Of course, you might be wondering what this has to do with marriage or teamwork. There’s a very clear correlation. Like a mountain climber who can’t see the peak, marriages and teams who can’t see their clearly defined goals are more susceptible to distractions and more likely to waste their time on the less important things in life.

So ask yourself if your marriage has a clearly defined goal. If not, get one. And the same goes for your team. Get a goal and keep your eye on the goal.

Finally,

=> 5. Respect differences.

In the initial stages of a relationship, differences tend to attract. We find them fascinating.

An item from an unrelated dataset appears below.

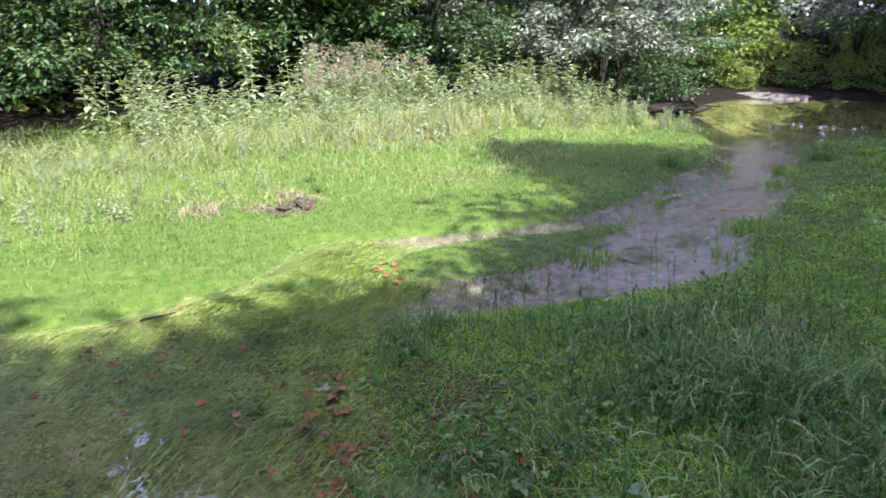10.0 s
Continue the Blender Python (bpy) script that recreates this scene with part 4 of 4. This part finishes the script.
def stick(name, label, points, thick, mat=DEADWOOD):
    p = np.array(points, float)
    e = np.concatenate([[2 * p[0] - p[1]], p, [2 * p[-1] - p[-2]]])
    a, b, c2, d = (e[k:len(p) - 1 + k, None] for k in range(4))
    u = (np.arange(6) / 6)[None, :, None]
    path = (0.5 * (2 * b + (c2 - a) * u + (2 * a - 5 * b + 4 * c2 - d) * u ** 2 + (3 * b - a - 3 * c2 + d) * u ** 3)).reshape(-1, 3)
    path = np.concatenate([path, p[-1:]])
    q = np.arange(len(path))
    path = path + 0.3 * thick * np.stack([np.sin(q * 1.1), np.cos(q * 0.8), np.sin(q * 0.6)], 1)
    v, f = tube(path, np.linspace(thick, thick * 0.45, len(path)), 8)
    me = bpy.data.meshes.new(name)
    me.from_pydata(v.tolist(), [], f.tolist() + [list(range(7, -1, -1)), list(range(len(v) - 8, len(v)))])
    me.materials.append(mat)
    for g in me.polygons:
        g.use_smooth = True
    return tagged(new(name, me), label, "branch")


stick("floating_stick", "dark sodden stick lying in the water's edge", [(3.55, 4.27, -0.004), (3.66, 4.22, 0.008), (3.79, 4.20, 0.0)], 0.012, BARK)
stick("upright_stick", "short broken orange-brown stick standing in the shallows", [(2.03, 5.92, -0.12), (2.05, 5.95, 0.10), (2.02, 5.93, 0.26)], 0.018)
stick("fallen_log", "dark fallen log lying at the pool's edge", [(20.6, 6.3, 0.25), (22.2, 5.9, 0.12), (23.6, 5.6, 0.1)], 0.11, BARK)
stick("fallen_log", "dark fallen log lying at the pool's edge", [(21.0, 5.6, 0.5), (22.4, 5.7, 0.3), (24.0, 5.9, 0.05)], 0.08, BARK)
BRANCH_LABEL = "bare pale branch reaching out of the dark undergrowth"
stick("dead_branch", BRANCH_LABEL, [(13.2, -2.9, 0.9), (13.3, -2.5, 1.9), (13.32, -2.42, 2.35), (13.33, -2.3, 2.6), (13.38, -1.9, 2.68), (13.41, -1.5, 2.76)], 0.011)
stick("dead_branch", BRANCH_LABEL, [(13.32, -2.42, 2.35), (13.36, -2.15, 2.1), (13.38, -1.84, 1.7), (13.4, -1.7, 1.45)], 0.007)
stick("dead_branch", BRANCH_LABEL, [(13.25, -2.75, 1.8), (13.33, -2.3, 1.62), (13.36, -2.0, 1.44), (13.4, -1.6, 1.4)], 0.008)
for k in range(12):
    x, y = rng.uniform(19.6, 22.6), rng.uniform(5.7, 6.8)
    a, n = rng.uniform(0, 6.3), rng.uniform(0.8, 1.8)
    stick("dead_root", "dark tangled root under the bushes by the pool", [(x, y, 0.05), (x + 0.4 * n * np.cos(a), y + 0.4 * n * np.sin(a), rng.uniform(0.08, 0.3)), (x + n * np.cos(a), y + n * np.sin(a), rng.uniform(0.0, 0.4))], rng.uniform(0.015, 0.04), BARK)
bar = lump("gravel_bar", "pale gravel bar at the end of the far pool", "gravel", GRAVEL, (1.6, 3.2, 0.4), 4.0, 0.12)
bar.matrix_basis = pose(30.9, 5.4, 0.0, 0, 0, 8)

But often times, those same differences can become a source of irritation later on in the relationship.

That’s too bad, because differences are the source of power … when they’re acknowledged, respected, and utilized. Dr. Ernest Bormann, one of the world’s leading researchers on team effectives and my Ph.D. advisor, found indisputable evidence that the best teams were always composed of a variety of people with a variety of skills. The variety of talent allowed these team mates to find the best solutions that combined the best of everyone’s input.

So when it comes to your team … or your relationship … learn to celebrate the differences and learn to use each other’s strengths. Don’t waste your time trying to pound the differences out of the other person or make the other person just like you. It’s self-defeating, and it won’t work anyway.

For starters, Drs. Les and Leslie Parrott say, “You’ll always find exceptions to the rule, but research and experience consistently point to a fundamental and powerful distinction between the sexes: Men focus on achievement; women focus on relationships. It sounds overly simplistic, and it probably is. But remembering this general rule can save every couple wear and tear on their marriage and strengthen their bond.”

Action:  Take some time to show respect to your fellow team mates in 3 different ways on 3 different occasions this week.